A major argument in the PIL is that the medical profession is already strictly regulated by special laws. The association states that doctors are governed by the Indian Medical Council Act, 1956, and the Code of Medical Ethics Regulations, 2002, which provide mechanisms for addressing professional misconduct.
The petition argues: “Indian Medical Council Act 1956 being a special act will prevail over consumer protection act so far as the conduct of doctors are concerned”.
They further contend that consumer adjudication involves summary procedures that are “unsuitable to examine complicated issues requiring expertise, such as medical negligence cases”.
The AHPI points to international practices, noting that many common law countries exclude medical practitioners from consumer protection laws because the profession is “sui generis” (unique). For instance, the petitioners cited the Netherlands and Finland, where medical dissatisfaction is handled through expert boards rather than commercial consumer forums.

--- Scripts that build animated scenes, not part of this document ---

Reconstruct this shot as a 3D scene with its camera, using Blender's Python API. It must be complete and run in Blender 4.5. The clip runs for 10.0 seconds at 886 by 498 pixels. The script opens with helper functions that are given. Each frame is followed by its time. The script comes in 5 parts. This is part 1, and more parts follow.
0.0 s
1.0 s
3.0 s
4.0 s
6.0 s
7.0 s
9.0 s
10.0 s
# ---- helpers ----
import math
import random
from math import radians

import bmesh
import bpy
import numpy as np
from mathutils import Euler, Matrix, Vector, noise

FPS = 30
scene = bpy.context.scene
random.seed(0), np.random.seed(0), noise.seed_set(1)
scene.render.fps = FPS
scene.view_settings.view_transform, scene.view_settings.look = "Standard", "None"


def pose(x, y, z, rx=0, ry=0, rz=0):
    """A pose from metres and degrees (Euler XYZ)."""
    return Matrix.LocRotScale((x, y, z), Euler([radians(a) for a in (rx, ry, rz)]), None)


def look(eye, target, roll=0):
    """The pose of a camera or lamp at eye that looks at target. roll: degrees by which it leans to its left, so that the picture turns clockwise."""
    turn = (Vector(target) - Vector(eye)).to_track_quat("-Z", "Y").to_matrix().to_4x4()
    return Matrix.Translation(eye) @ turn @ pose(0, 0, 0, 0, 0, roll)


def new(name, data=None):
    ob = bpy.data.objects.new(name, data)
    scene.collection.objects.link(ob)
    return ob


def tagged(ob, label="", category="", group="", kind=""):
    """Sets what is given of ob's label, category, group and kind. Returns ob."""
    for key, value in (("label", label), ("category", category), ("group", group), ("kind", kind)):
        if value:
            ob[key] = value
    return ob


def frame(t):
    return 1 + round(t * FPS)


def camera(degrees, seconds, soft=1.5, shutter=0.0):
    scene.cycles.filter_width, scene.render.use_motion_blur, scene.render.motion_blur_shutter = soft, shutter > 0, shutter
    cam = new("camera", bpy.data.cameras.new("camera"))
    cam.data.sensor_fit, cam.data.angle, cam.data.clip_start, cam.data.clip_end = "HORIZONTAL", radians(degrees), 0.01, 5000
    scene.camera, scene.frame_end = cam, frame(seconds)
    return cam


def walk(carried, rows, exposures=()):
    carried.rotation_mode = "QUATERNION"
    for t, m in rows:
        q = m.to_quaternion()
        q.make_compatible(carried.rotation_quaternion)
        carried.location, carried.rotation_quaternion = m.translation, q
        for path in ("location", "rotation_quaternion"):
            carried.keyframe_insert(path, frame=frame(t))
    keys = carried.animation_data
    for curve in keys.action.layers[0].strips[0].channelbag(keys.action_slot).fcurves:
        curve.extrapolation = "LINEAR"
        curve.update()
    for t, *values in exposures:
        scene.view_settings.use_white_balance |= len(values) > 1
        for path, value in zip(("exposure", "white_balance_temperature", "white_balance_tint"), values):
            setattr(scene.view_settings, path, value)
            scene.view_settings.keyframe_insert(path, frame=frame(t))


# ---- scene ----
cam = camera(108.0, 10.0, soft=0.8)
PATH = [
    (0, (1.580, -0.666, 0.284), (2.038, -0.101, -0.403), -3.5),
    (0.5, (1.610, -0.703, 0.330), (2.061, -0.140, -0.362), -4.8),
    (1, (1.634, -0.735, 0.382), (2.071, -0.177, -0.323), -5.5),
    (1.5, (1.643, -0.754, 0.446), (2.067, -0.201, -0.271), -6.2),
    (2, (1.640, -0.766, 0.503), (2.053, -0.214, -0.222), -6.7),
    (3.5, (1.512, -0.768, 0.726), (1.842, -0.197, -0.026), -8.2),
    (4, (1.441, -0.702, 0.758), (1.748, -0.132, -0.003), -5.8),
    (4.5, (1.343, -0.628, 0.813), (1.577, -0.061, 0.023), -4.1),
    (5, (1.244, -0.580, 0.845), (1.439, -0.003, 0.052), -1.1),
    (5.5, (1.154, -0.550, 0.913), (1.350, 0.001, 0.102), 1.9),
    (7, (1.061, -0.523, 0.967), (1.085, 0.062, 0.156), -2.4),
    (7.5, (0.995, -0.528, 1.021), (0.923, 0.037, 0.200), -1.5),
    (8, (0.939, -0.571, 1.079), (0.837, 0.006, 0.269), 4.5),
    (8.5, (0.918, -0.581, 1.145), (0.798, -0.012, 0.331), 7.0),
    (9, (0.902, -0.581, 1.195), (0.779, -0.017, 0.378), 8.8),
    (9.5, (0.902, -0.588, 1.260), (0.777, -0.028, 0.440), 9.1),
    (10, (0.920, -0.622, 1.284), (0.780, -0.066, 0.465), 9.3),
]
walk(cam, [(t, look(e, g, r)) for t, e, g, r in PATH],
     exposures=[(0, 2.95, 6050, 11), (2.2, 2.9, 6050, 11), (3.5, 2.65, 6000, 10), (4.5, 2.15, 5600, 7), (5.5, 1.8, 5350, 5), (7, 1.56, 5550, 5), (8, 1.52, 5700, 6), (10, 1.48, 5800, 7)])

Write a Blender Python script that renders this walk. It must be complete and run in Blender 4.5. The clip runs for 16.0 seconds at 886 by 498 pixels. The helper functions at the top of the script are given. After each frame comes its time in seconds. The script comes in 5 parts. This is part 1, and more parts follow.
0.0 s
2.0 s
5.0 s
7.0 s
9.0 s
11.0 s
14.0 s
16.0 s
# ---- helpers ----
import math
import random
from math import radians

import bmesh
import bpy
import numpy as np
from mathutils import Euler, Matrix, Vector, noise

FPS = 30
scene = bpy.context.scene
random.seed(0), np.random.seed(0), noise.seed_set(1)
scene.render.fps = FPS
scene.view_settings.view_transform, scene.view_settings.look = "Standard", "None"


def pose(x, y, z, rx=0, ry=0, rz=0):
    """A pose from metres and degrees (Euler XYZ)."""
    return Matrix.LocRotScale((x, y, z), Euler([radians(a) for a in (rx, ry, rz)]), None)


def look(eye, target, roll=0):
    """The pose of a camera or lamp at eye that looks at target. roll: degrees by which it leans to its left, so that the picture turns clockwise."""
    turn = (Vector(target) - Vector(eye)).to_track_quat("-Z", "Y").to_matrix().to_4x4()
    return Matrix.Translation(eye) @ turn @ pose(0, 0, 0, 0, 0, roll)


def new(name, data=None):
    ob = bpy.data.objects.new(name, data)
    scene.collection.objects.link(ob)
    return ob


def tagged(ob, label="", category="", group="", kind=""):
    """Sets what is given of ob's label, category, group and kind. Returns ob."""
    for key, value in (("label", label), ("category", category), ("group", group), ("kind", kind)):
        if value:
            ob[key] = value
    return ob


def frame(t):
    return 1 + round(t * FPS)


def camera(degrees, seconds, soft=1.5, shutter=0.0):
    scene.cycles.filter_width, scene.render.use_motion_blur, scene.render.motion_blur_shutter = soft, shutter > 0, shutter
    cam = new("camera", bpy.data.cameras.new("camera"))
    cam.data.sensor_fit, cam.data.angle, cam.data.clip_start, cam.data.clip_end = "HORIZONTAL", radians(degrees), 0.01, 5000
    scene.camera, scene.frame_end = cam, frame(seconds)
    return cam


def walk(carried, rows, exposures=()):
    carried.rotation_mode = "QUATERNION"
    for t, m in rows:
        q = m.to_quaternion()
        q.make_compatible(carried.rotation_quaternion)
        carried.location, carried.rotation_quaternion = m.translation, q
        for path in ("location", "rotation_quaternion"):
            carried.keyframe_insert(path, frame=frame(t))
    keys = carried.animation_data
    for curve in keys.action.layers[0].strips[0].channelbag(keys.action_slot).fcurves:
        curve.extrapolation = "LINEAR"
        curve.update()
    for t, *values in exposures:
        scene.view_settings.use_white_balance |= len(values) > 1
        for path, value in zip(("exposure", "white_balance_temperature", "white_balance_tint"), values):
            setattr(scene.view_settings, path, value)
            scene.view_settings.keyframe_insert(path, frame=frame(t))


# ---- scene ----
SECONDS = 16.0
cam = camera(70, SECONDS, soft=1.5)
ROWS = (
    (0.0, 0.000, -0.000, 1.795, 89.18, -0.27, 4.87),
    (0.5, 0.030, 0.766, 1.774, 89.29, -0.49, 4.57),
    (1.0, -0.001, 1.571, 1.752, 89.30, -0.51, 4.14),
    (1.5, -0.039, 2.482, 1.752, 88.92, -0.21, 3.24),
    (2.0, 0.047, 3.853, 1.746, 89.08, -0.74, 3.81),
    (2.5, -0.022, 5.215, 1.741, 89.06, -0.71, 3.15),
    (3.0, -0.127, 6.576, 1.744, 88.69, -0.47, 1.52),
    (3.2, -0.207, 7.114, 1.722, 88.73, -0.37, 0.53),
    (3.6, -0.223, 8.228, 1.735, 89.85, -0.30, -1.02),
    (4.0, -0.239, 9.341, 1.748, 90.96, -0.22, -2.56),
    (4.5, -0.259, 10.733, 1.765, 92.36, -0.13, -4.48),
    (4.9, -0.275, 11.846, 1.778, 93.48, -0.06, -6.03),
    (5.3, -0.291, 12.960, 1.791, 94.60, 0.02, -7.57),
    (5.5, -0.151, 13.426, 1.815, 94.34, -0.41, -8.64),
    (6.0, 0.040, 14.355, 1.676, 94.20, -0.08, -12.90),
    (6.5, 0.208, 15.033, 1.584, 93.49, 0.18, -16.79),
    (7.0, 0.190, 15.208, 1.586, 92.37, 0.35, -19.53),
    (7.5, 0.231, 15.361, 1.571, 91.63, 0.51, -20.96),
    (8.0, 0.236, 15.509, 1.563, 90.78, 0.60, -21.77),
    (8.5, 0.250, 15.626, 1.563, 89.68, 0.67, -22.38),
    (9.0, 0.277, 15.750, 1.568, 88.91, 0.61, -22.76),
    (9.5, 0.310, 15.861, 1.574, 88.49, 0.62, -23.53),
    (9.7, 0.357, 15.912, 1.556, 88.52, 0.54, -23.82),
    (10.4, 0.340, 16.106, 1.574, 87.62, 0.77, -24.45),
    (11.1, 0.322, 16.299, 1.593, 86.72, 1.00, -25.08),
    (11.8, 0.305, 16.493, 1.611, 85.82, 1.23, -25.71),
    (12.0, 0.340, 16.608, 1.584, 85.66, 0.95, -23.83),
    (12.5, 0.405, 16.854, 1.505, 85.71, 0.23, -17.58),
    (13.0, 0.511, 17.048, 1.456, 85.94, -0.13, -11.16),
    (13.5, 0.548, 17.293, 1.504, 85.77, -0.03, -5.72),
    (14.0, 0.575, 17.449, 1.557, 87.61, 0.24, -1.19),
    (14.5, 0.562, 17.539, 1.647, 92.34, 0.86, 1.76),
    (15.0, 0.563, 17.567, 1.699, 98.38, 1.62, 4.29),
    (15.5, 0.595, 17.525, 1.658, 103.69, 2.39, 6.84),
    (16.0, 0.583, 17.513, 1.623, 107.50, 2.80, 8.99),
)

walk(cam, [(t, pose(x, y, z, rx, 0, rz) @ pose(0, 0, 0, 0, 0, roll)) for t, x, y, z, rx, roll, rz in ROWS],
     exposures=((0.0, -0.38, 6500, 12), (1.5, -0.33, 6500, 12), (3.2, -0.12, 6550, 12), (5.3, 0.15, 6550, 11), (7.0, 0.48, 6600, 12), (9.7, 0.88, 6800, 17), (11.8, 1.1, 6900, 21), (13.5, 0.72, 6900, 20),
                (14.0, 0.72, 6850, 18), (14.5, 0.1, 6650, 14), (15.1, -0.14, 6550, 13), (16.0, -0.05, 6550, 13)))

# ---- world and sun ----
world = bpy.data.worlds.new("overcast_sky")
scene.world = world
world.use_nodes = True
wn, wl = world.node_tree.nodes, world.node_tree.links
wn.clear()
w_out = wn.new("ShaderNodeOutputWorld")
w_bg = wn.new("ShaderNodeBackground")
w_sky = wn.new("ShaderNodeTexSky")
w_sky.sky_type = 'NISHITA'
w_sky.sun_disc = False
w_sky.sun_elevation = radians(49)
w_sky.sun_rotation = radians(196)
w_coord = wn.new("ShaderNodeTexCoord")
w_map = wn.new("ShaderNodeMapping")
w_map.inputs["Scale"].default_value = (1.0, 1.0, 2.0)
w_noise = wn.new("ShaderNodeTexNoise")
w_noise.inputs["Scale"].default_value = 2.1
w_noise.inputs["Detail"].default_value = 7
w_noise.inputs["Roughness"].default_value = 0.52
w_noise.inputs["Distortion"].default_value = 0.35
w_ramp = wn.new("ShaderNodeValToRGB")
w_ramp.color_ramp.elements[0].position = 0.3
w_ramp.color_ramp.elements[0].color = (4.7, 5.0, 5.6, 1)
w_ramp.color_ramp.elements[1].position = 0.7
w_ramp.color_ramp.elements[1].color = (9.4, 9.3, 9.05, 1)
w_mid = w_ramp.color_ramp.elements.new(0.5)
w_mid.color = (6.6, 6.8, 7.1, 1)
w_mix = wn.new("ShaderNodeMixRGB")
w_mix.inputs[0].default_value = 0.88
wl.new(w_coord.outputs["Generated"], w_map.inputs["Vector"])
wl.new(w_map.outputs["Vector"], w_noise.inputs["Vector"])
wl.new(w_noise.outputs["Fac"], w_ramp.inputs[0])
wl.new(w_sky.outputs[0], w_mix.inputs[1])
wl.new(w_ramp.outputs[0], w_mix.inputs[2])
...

The petition concludes that for India to align with international best practices, it must exclude healthcare from the CPA and allow special medical laws to be the “sole authority to adjudicate any dispute”.
Also, a petitioner, Dr Alexander Thomas, cites his personal experience in the petition. After completing his postgraduate specialisation from Christian Medical College, Vellore, he joined Bangalore Baptist Hospital, a charitable mission institution committed to serving the underprivileged.
The plea states that in 1996, he was named in a Consumer Forum case related to the management of a road traffic accident victim. Although the case was ultimately dismissed, “the prolonged and distressing litigation deeply demoralized his team and himself. The psychological toll was immense, and he seriously considered leaving the profession. That experience convinced him that litigation is not the path to justice or healing in healthcare”.
Instead, he dedicated his life, as per the plea, to placing the patient at the centre of his profession by building systems that are safer, more communicative, and responsive to patient needs.
The petitioners also stated that “the Consumer Protection Act, in practice, has failed to achieve its foundational objective of swift redressal, as evidenced by the significant and persisting backlog of cases and prolonged delays, often extending over several years”.
The patient-doctor relationship, they said, occupies a singular and sacrosanct space within society, characterised by mutual trust, empathy, and compassion. However, since the inclusion of the medical profession under the ambit of the Consumer Protection Act, this relationship has “regrettably become transactional, with patients perceiving doctors increasingly as commercial service providers rather than as caregivers”.